Great editorial support. That’s it.
And the large English-language publishers are pissing their editorial departments away.
Editors have been leaving large corporate trade publishers for decades. To a large part, this was because of mergers. The new, consolidated, corporate-owned publishers laid off ‘surplus’ staff. Unfair as this was to the people who lost their jobs through no fault of their own, this didn’t harm the editorial power of the publishers as long as the editors they kept maintained a high standard. Conceivably (though I don’t believe this actually happened), reducing the number of editors could even improve quality if it solved a ‘too many cooks in the kitchen’ problem.
Recently, a bunch of editors have quit their jobs at large English-language publishers, most notably Molly McGhee, who quit because her publisher overworked and underpaid her. Here’s a summary of what happened.
Great editorial departments are the only reason to keep these large trade publishers around. Others can do everything else cheaper and/or better.
If Molly McGhee’s claims are correct, the publishers are under-investing in their editorial departments. That’s the road to failure.
The marketing abilities of big publishers? Ha ha ha. Okay, being able to provide a marketing budget is nice, and they have good publicity connections. But even the biggest publishers depend on authors for much of their marketing. This makes sense. Authors are more effective than publishers at marketing. What’s more likely to persuade you to buy a book—hearing an interview with the author, or hearing an interview with the publisher’s spokesperson?
Are the large trade publishers prestigious? Sure. But that prestige is brittle. Literary agents discovered that in the 1970s/1980s. They pressed for better terms for their clients because they knew that authors’ brands are more powerful than publishers’ brands. People buy books because they see the name ‘Danielle Steel’ on the cover, not because they see the name ‘Random House.’ In fact, based on my reading of the cultural zeitgeist, I suspect the prestige/brand of the large publishers is fragile indeed. But that won’t matter if their editorial departments stay strong.
Some things Big 5 editors let slip through recently published books have shocked me. Things I wouldn’t have expected editors let through twenty years ago.
It used to be that literary agents would send rough manuscripts with great promise on the expectation that the editor would work with them. Now, literary agents have to send manuscripts that are almost ready to publish (save for copyediting) because the editors are too overwhelmed to give manuscripts tough love, and why do they have to when they can pressure agents to send almost-ready-to-publish manuscripts instead?

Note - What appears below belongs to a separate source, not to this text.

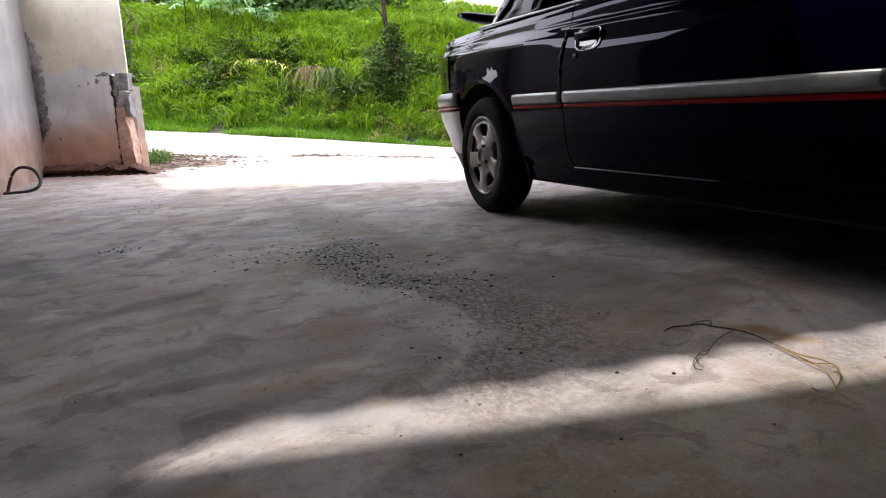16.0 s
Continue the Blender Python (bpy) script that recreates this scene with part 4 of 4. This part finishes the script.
# wall lantern
CLEAR = Nodes("dusty_clear_glass").set(Base_Color=(0.75, 0.8, 0.75, 1), Roughness=0.15, Transmission_Weight=1.0, IOR=1.1).mat
LANTERN = plain("dark_green_metal", (0.03, 0.045, 0.035), 0.5, 0.3, vary=0.2)
lantern = tagged(new("wall_lantern"), "dark metal wall lantern with tapered glass sides", "lantern")
lantern.location = (-0.545, 8.47, 1.26)
lantern.scale = (0.8, 0.8, 0.85)
bm = bmesh.new()
r = box(bm, (-0.055, -0.055, 0.0), (0.055, 0.055, 0.02), 0.004)
part("base", bm, LANTERN, lantern)
bm = bmesh.new()
box(bm, (-0.095, -0.095, 0.27), (0.095, 0.095, 0.30), 0.006)
part("cap", bm, LANTERN, lantern)
for sx_ in (-1, 1):
    for sy_ in (-1, 1):
        under(tube("bar", [(sx_ * 0.045, sy_ * 0.045, 0.02), (sx_ * 0.085, sy_ * 0.085, 0.27)], 0.007, LANTERN, 5), lantern)
for k in range(4):
    c = pose(0, 0, 0, 0, 0, 90 * k)
    q = [c @ Vector(v) for v in ((-0.043, 0.043, 0.02), (0.043, 0.043, 0.02), (0.083, 0.083, 0.27), (-0.083, 0.083, 0.27))]
    q += [v + (c @ Vector((0, -0.003, 0))) for v in q]
    under(mesh_object("pane", q, [(0, 1, 2, 3), (7, 6, 5, 4), (0, 4, 5, 1), (1, 5, 6, 2), (2, 6, 7, 3), (3, 7, 4, 0)], CLEAR), lantern)
under(tube("bracket", [(-0.03, -0.04, 0.30), (-0.05, -0.06, 0.36), (-0.10, -0.09, 0.36), (-0.14, -0.10, 0.30)], 0.008, LANTERN, 6), lantern)

# black hose loop leaning on the side wall
hose = [(-1.50, 6.62, 0.012), (-1.47, 6.63, 0.10), (-1.42, 6.65, 0.20), (-1.34, 6.66, 0.245), (-1.22, 6.64, 0.22), (-1.15, 6.60, 0.12), (-1.17, 6.55, 0.05), (-1.27, 6.52, 0.018), (-1.40, 6.50, 0.014), (-1.50, 6.48, 0.014)]
hose = [(-1.50 + (x + 1.50) * 0.76, y, z * 0.9) for x, y, z in hose]


def smooth_path(pts, n=6):
    pts = [Vector(p) for p in pts]
    out = []
    for i in range(len(pts) - 1):
        a, b, c, d = pts[max(i - 1, 0)], pts[i], pts[i + 1], pts[min(i + 2, len(pts) - 1)]
        for k in range(n):
            t = k / n
            out.append(0.5 * ((2 * b) + (c - a) * t + (2 * a - 5 * b + 4 * c - d) * t * t + (3 * b - a - 3 * c + d) * t ** 3))
    return out + [pts[-1]]


tagged(tube("hose", smooth_path(hose), 0.014, BLACK, 8), "black rubber hose loop leaning beside the wall", "hose")

# ---- small things on the floor ----
def strand(name, pts, radius, mat, parent, taper=0.5):
    return under(tube(name, smooth_path(pts, 5), radius * 0.8, mat, 5, taper), parent)


straw = tagged(new("dry_root"), "dry straw-coloured root strand lying on the concrete", "root")
strand("dark_end", [(0.999, 1.040, 0.003), (1.029, 1.046, 0.006), (1.055, 1.033, 0.008), (1.086, 1.022, 0.010), (1.096, 0.997, 0.010), (1.122, 0.956, 0.010), (1.130, 0.924, 0.009), (1.127, 0.882, 0.008), (1.124, 0.853, 0.008)], 0.0022, STEM, straw, 0.9)
strand("strand", [(1.056, 1.032, 0.008), (1.087, 1.037, 0.010), (1.111, 1.031, 0.012), (1.113, 1.022, 0.010), (1.096, 1.009, 0.010)], 0.0014, STEM, straw, 0.9)
strand("strand", [(1.118, 0.962, 0.008), (1.076, 0.950, 0.007), (1.026, 0.923, 0.006), (0.993, 0.900, 0.006), (0.967, 0.895, 0.006), (0.941, 0.879, 0.006), (0.916, 0.858, 0.005), (0.906, 0.840, 0.004), (0.913, 0.830, 0.003)], 0.0012, STEM, straw, 0.8)
strand("strand", [(0.993, 0.900, 0.006), (0.971, 0.884, 0.006), (0.956, 0.887, 0.006), (0.937, 0.873, 0.005), (0.925, 0.851, 0.004), (0.925, 0.840, 0.003)], 0.001, STEM, straw, 0.8)
strand("strand", [(0.943, 0.880, 0.005), (0.941, 0.889, 0.004), (0.942, 0.900, 0.003)], 0.0008, STEM, straw, 0.8)
strand("strand", [(1.125, 0.866, 0.008), (1.115, 0.814, 0.010), (1.113, 0.780, 0.012), (1.119, 0.752, 0.014), (1.115, 0.728, 0.014), (1.108, 0.711, 0.012), (1.091, 0.691, 0.010), (1.069, 0.676, 0.008), (1.043, 0.662, 0.006), (1.034, 0.644, 0.005), (1.028, 0.622, 0.004), (1.030, 0.609, 0.003)], 0.002, STRAW, straw, 0.7)
strand("strand", [(1.126, 0.864, 0.007), (1.111, 0.804, 0.008), (1.101, 0.763, 0.008), (1.097, 0.732, 0.008), (1.077, 0.701, 0.007), (1.054, 0.673, 0.006), (1.036, 0.652, 0.005), (1.027, 0.628, 0.004)], 0.0018, STRAW, straw, 0.7)
strand("strand", [(1.119, 0.831, 0.008), (1.104, 0.778, 0.010), (1.100, 0.747, 0.012), (1.112, 0.728, 0.016), (1.106, 0.714, 0.016), (1.095, 0.699, 0.012)], 0.0015, STRAW, straw, 0.8)
strand("strand", [(1.110, 0.739, 0.012), (1.104, 0.718, 0.014), (1.115, 0.717, 0.014), (1.103, 0.704, 0.012), (1.100, 0.712, 0.008)], 0.0013, STRAW, straw, 0.8)
strand("strand", [(1.044, 0.659, 0.006), (1.028, 0.655, 0.005), (1.014, 0.664, 0.004), (1.012, 0.676, 0.004), (1.020, 0.688, 0.004), (1.033, 0.704, 0.003)], 0.0015, STRAW, straw, 0.6)
strand("strand", [(1.014, 0.671, 0.004), (1.014, 0.680, 0.005), (1.015, 0.685, 0.003)], 0.0011, STEM, straw, 0.8)

DARKCHIP = plain("dark_grit", (0.014, 0.012, 0.010), 0.9, vary=0.4, scale=40, bump=0)


def grit(name, seed, spots, size, mat, label):
    rnd = random.Random(seed)
    verts, faces = [], []
    for x, y in spots:
        r = size * (0.45 + 1.1 * rnd.random() ** 2)
        b = len(verts)
        k = rnd.uniform(0, 6)
        for j in range(5):
            a = k + j * math.tau / 5
            q = r * rnd.uniform(0.5, 1.3)
            verts.append((x + math.cos(a) * q, y + math.sin(a) * q, -0.001))
        for j in range(5):
            x1, y1, _ = verts[b + j]
            verts.append((x + (x1 - x) * 0.6, y + (y1 - y) * 0.6, r * rnd.uniform(0.15, 0.40)))
        faces += [(b + j, b + (j + 1) % 5, b + 5 + (j + 1) % 5, b + 5 + j) for j in range(5)] + [tuple(b + 5 + j for j in range(5))]
    return tagged(mesh_object(name, verts, faces, mat), label, "grit", kind="stuff")


rnd = random.Random(41)


def spray(x, y, sx, sy, count):
    return [(x + rnd.gauss(0, sx), y + rnd.gauss(0, sy)) for _ in range(count)]


def lane(pts, spread, count):
    """Spots scattered along a bent line."""
    out = []
    for _ in range(count):
        f = rnd.random() * (len(pts) - 1)
        (xa, ya), (xb, yb) = pts[int(f)], pts[int(f) + 1]
        t = f - int(f)
        out.append((xa + (xb - xa) * t + rnd.gauss(0, spread), ya + (yb - ya) * t + rnd.gauss(0, spread * 1.6)))
    return out


RIM = [(0.45, 2.02), (0.52, 1.83), (0.63, 1.73), (0.76, 1.74), (0.88, 1.70)]
BEND = [(0.56, 1.80), (0.72, 1.55), (0.76, 1.33), (0.70, 1.15), (0.56, 1.03)]
cluster = spray(0.56, 2.34, 0.08, 0.15, 170) + spray(0.53, 2.10, 0.07, 0.13, 110) + lane(RIM, 0.045, 130) + lane(BEND, 0.07, 26)
cluster += spray(0.26, 2.38, 0.09, 0.10, 60) + spray(-0.28, 2.93, 0.05, 0.06, 40) + spray(-0.25, 4.4, 0.10, 0.30, 46) + spray(0.10, 5.5, 0.16, 0.30, 40) + spray(0.62, 3.2, 0.2, 0.4, 36) + spray(0.78, 2.05, 0.12, 0.12, 30)
grit("dark_grit", 42, cluster, 0.0060, DARKCHIP, "scattered dark grit on the concrete")
fine_spots = [(rnd.uniform(0.3, 1.4), rnd.uniform(2.6, 4.6)) for _ in range(90)] + [(rnd.uniform(-0.3, 1.3), rnd.uniform(0.4, 2.4)) for _ in range(140)]
fine_spots += spray(0.58, 2.22, 0.10, 0.22, 300) + lane(BEND, 0.08, 330) + spray(0.38, 1.36, 0.06, 0.05, 30) + spray(0.52, 1.08, 0.05, 0.04, 40) + spray(0.20, 1.25, 0.16, 0.10, 60)
grit("fine_grit", 44, fine_spots, 0.0022, DARKCHIP, "fine dark grit sprinkled over the concrete")
pale = spray(0.56, 2.25, 0.10, 0.18, 170) + lane(RIM, 0.04, 150) + lane(BEND, 0.08, 360) + spray(0.60, 1.25, 0.04, 0.06, 60)
grit("pale_grit", 43, pale, 0.0048, STONE, "small grey aggregate chips worn out of the concrete")

chips = []
for _ in range(420):
    x = rnd.uniform(0.15, 1.5)
    chips.append((x, rnd.uniform(slab_line(x) - 0.02, sheet_line(x) + 0.04)))
WHITECHIP = plain("white_chip", (0.50, 0.49, 0.48), 0.85, vary=0.15, scale=40, bump=0)
grit("white_chips", 45, chips + lane(RIM, 0.03, 120) + spray(0.80, 1.95, 0.08, 0.08, 60) + spray(0.58, 1.25, 0.05, 0.08, 60) + spray(0.54, 1.42, 0.05, 0.05, 60), 0.0017, WHITECHIP, "small whitish chips showing in the worn concrete")

PEBBLE = plain("dark_pebble", (0.025, 0.023, 0.02), 0.8, vary=0.3, scale=40)
for k, (x, y, r) in enumerate([(0.465, 1.201, 0.0045), (0.624, 0.680, 0.004), (1.045, 1.594, 0.006), (0.859, 0.845, 0.005), (0.39, 0.74, 0.004), (0.80, 1.93, 0.006), (1.26, 0.73, 0.004), (0.86, 0.62, 0.003), (0.95, 1.22, 0.0045), (0.97, 1.21, 0.004), (0.55, 2.02, 0.006), (0.33, 2.62, 0.007)]):
    bm = bmesh.new()
    r *= 0.7
    bmesh.ops.create_icosphere(bm, subdivisions=2, radius=r)
    for v in bm.verts:
        v.co += v.co.normalized() * noise.noise(v.co * 160 + Vector((k * 3, 0, 0))) * r * 0.6
        v.co.z *= 0.6
    ob = part("pebble", bm, PEBBLE)
    ob.location = (x, y, r * 0.35)
    tagged(ob, "tiny dark pebble on the concrete", "pebble", group="pebbles on the floor")

# dry leaf litter along the lane's near edge
rnd = random.Random(51)
verts, faces = [], []
for _ in range(520):
    s_ = rnd.uniform(-4.6, 1.5)
    d = 8.4 + rnd.gauss(0, 0.09) + 0.1 * math.sin(s_ * 2.3)
    if noise.noise(Vector((s_ * 1.7, 3, 0))) < -0.1 and rnd.random() < 0.8:
        continue
    x, y = xy(d, s_)
    z = ground_z(x, y) + 0.008
    a, L, w = rnd.uniform(0, math.tau), rnd.uniform(0.03, 0.11), rnd.uniform(0.006, 0.02)
    dx, dy = math.cos(a) * L, math.sin(a) * L
    b = len(verts)
    verts += [(x - dx, y - dy, z), (x - dy / L * w, y + dx / L * w, z + 0.012), (x + dx, y + dy, z + 0.004), (x + dy / L * w, y - dx / L * w, z + 0.014), (x, y, z + 0.022)]
    faces += [(b, b + 1, b + 4), (b + 1, b + 2, b + 4), (b + 2, b + 3, b + 4), (b + 3, b, b + 4)]
LITTER = plain("brown_litter", (0.05, 0.032, 0.016), 0.9, vary=0.4, scale=30)
tagged(mesh_object("leaf_litter", verts, faces, LITTER), "dry straw and leaf litter along the lane edge", "litter", kind="stuff")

Many literary agents are former editors who either quit or were laid off. Thus, they have the skills to edit the manuscripts themselves. But this is more work for them. Some literary agents also advise their clients to pay for developmental editing—at the client’s expense—because they don’t believe the manuscript will have a chance otherwise.
You know what else literary agents are doing more and more? Publishing. I don’t call it ‘self-publishing’ since the agents are publishing their clients’ writing, not their own, but literary agents can publish just as well, or better, than self-published authors. If they have to take on most of the editorial burden themselves, it makes sense for them to cut out the big trade publishers and just become their own publisher. Then they’ll get more of the profits.

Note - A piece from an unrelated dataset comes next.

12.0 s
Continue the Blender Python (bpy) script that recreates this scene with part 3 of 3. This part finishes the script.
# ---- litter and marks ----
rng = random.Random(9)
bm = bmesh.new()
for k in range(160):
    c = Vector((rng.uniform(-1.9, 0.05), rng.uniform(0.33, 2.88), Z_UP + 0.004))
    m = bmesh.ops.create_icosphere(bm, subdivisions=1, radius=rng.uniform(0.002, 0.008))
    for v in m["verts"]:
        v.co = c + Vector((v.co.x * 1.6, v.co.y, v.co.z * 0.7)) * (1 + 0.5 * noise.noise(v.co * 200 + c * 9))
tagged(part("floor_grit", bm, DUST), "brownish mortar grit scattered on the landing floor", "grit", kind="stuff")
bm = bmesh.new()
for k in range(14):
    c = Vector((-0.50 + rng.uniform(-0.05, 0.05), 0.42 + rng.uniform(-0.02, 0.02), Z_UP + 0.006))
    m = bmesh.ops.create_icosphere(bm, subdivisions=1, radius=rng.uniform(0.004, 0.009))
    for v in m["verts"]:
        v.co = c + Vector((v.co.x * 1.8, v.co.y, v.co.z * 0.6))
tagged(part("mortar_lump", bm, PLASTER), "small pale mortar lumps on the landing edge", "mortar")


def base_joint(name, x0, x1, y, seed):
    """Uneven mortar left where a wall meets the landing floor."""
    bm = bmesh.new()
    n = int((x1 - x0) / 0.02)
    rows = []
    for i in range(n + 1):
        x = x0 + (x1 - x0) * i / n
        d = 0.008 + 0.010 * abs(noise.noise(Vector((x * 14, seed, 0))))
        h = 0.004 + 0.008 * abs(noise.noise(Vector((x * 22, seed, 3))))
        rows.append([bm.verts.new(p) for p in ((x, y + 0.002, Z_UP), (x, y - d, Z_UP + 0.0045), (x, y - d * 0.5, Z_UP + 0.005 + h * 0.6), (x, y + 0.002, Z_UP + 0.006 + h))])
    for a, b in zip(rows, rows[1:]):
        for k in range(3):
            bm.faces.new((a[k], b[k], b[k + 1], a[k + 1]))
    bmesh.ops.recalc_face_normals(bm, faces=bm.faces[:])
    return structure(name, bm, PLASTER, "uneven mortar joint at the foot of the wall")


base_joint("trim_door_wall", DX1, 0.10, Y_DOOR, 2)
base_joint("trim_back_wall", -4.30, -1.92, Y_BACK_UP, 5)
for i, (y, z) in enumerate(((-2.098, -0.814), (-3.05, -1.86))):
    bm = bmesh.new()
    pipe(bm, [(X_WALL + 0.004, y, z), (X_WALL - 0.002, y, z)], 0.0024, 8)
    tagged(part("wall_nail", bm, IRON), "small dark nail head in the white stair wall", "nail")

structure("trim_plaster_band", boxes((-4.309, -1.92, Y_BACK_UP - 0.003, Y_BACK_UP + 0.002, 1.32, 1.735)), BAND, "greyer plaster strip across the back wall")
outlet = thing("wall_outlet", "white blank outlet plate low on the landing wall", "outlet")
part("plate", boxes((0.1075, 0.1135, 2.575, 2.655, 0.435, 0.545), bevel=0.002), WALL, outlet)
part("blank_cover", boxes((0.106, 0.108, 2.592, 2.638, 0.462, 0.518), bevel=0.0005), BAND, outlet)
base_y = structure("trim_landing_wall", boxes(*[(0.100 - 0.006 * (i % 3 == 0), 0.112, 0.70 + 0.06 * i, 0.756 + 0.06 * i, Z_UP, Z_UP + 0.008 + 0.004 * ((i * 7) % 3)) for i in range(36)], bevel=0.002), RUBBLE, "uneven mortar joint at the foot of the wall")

The one thing other than editorial support that large trade publishers can do to entice agents to send their best manuscripts is to pay high advances. But advances are going lower, and payments are being delayed further. Literary agents are struggling more than they were twenty years ago. It’s making more and more sense for them to transform into indie publishers.

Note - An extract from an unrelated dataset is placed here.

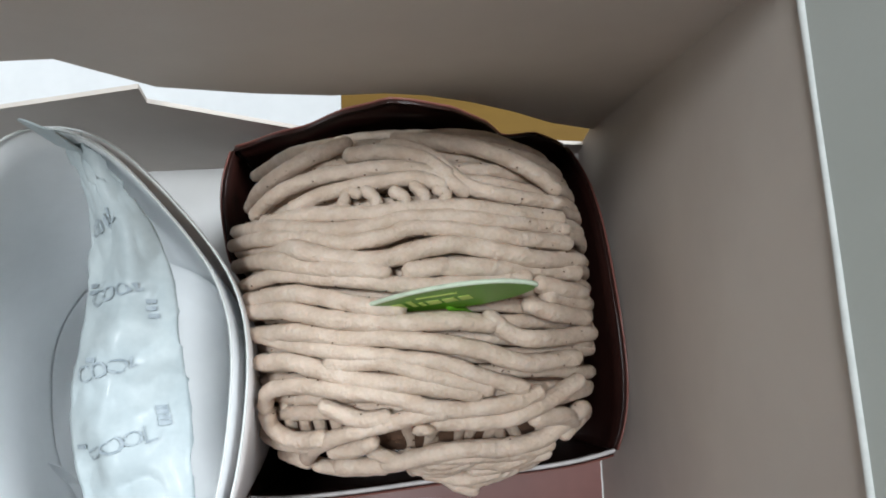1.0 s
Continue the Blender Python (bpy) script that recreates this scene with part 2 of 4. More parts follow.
M_ORANGE_CUT = mat("peach_cut_flesh", (0.80, 0.30, 0.012), (0.66, 0.21, 0.008), scale=160, rough=0.3, coat=0.5, bump=0.8, bump_scale=420,
                   sss=0.35, sss_radius=(0.006, 0.003, 0.001))
M_CLEAR = clear_film("clear_cake_film", haze=0.24, rough=0.22)
M_WRAP = clear_film("milky_cake_film", haze=0.36, rough=0.25)
M_CLEAR2 = clear_film("clear_tart_film", haze=0.05, rough=0.05)
M_FILM_EDGE = clear_film("film_cut_edge", haze=0.5, rough=0.2)
M_BADGE = mat("amber_mirror_plastic", (0.66, 0.43, 0.23), (0.60, 0.38, 0.19), scale=60, rough=0.24, metal=1.0)
M_BADGE_INK = mat("dark_brown_ink", (0.05, 0.02, 0.015), rough=0.5)
M_BADGE_EDGE = mat("badge_edge", (0.80, 0.70, 0.50), rough=0.4)
M_RED = mat("red_plastic", (0.36, 0.010, 0.022), (0.30, 0.007, 0.016), scale=100, rough=0.5, spec=0.2)
M_PINKINK = mat("pale_pink_ink", (0.75, 0.45, 0.45), rough=0.5)
M_WHITEINK = mat("white_print", (0.85, 0.85, 0.87), rough=0.5)

# ---------- building helpers (coordinates in millimetres) ----------
rng = random.Random(7)


def thing(name, label, category, at=(0, 0, 0), group="", kind=""):
    e = new(name)
    e.empty_display_size = 0.01
    e.location = Vector(at) * 0.001
    return tagged(e, label, category, group, kind)


def placed(ob):
    """The world matrix of a thing or part."""
    up = placed(ob.parent) if ob.parent else Matrix.Identity(4)
    return up @ ob.matrix_parent_inverse @ ob.matrix_basis


def part(name, bm, material, parent=None, label="", smooth=True, m=None, extra=()):
    """One mesh object. bm in millimetres, in the frame m (millimetres) or the world."""
    me = bpy.data.meshes.new(name)
    bmesh.ops.recalc_face_normals(bm, faces=bm.faces)
    bm.to_mesh(me)
    bm.free()
    me.transform(Matrix.Scale(0.001, 4))
    for mt in (material, *extra):
        me.materials.append(mt)
    if smooth:
        for p in me.polygons:
            p.use_smooth = True
    ob = new(name, me)
    if material in (M_CLEAR, M_CLEAR2, M_WRAP, M_FILM_EDGE):
        ob.visible_shadow = False
    if m is not None:
        m = m.copy()
        m.translation = m.translation * 0.001
        ob.matrix_basis = m
    if parent is not None:
        ob.parent = parent
        ob.matrix_parent_inverse = placed(parent).inverted()
    if label:
        tagged(ob, label)
    return ob


def axes(origin, u, v):
    """A frame (mm) whose x is u, y is near v, z is their normal."""
    u = Vector(u).normalized()
    w = u.cross(Vector(v)).normalized()
    v = w.cross(u)
    m = Matrix((u, v, w)).transposed().to_4x4()
    m.translation = Vector(origin)
    return m


def spline(pts, n):
    """n points on a Catmull-Rom curve through pts."""
    pts = [Vector(p) for p in pts]
    full = [2 * pts[0] - pts[1], *pts, 2 * pts[-1] - pts[-2]]
    out = []
    for i in range(n):
        s = i / (n - 1) * (len(pts) - 1)
        k = min(int(s), len(pts) - 2)
        f = s - k
        a, b, c, d = full[k:k + 4]
        out.append(0.5 * (2 * b + (c - a) * f + (2 * a - 5 * b + 4 * c - d) * f ** 2 + (3 * b - a - 3 * c + d) * f ** 3))
    return out


def closed_spline(pts, n):
    pts = [Vector(p) for p in pts]
    out, k = [], len(pts)
    for i in range(n):
        s = i / n * k
        j = int(s)
        f = s - j
        a, b, c, d = (pts[(j + q) % k] for q in (-1, 0, 1, 2))
        out.append(0.5 * (2 * b + (c - a) * f + (2 * a - 5 * b + 4 * c - d) * f ** 2 + (3 * b - a - 3 * c + d) * f ** 3))
    return out


def loft(bm, rings, closed=True, cap_a=False, cap_b=False):
    rows = [[bm.verts.new(p) for p in ring] for ring in rings]
    n = len(rows[0])
    for a, b in zip(rows, rows[1:]):
        for i in range(n if closed else n - 1):
            bm.faces.new((a[i], a[(i + 1) % n], b[(i + 1) % n], b[i]))
    if cap_a:
        bm.faces.new(rows[0])
    if cap_b:
        bm.faces.new(rows[-1])
    return rows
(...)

The ‘Big 5’ trade publishers in the U.S. and U.K. are complacent because they are an oligopoly. They believe they have immunity from the blowback of cutting editorial costs. They don’t. Customers are noticing (and not just me). Hungry literary agents will learn how to make more money through indie publishing. Then the ‘Big 5’ will lose the manuscripts they depend on to stay relevant.
Molly McGhee says she doesn’t know what she’s going to do now that she’s quit. I don’t know either, but I won’t be surprised if she becomes an indie publisher.
I’m an author, so work on the writing end of things. I was somehow not surprised by this when it showed up on my Twitter feed. Everyone in writing and publishing is underpaid and overworked.
Yep.
Working in publishing is a ‘dream job’ so workers are expected to accept high workloads and low pay in exchange for ‘getting their dream.’
Yep. (Both from the writing and from the (copy-)editing end of things.)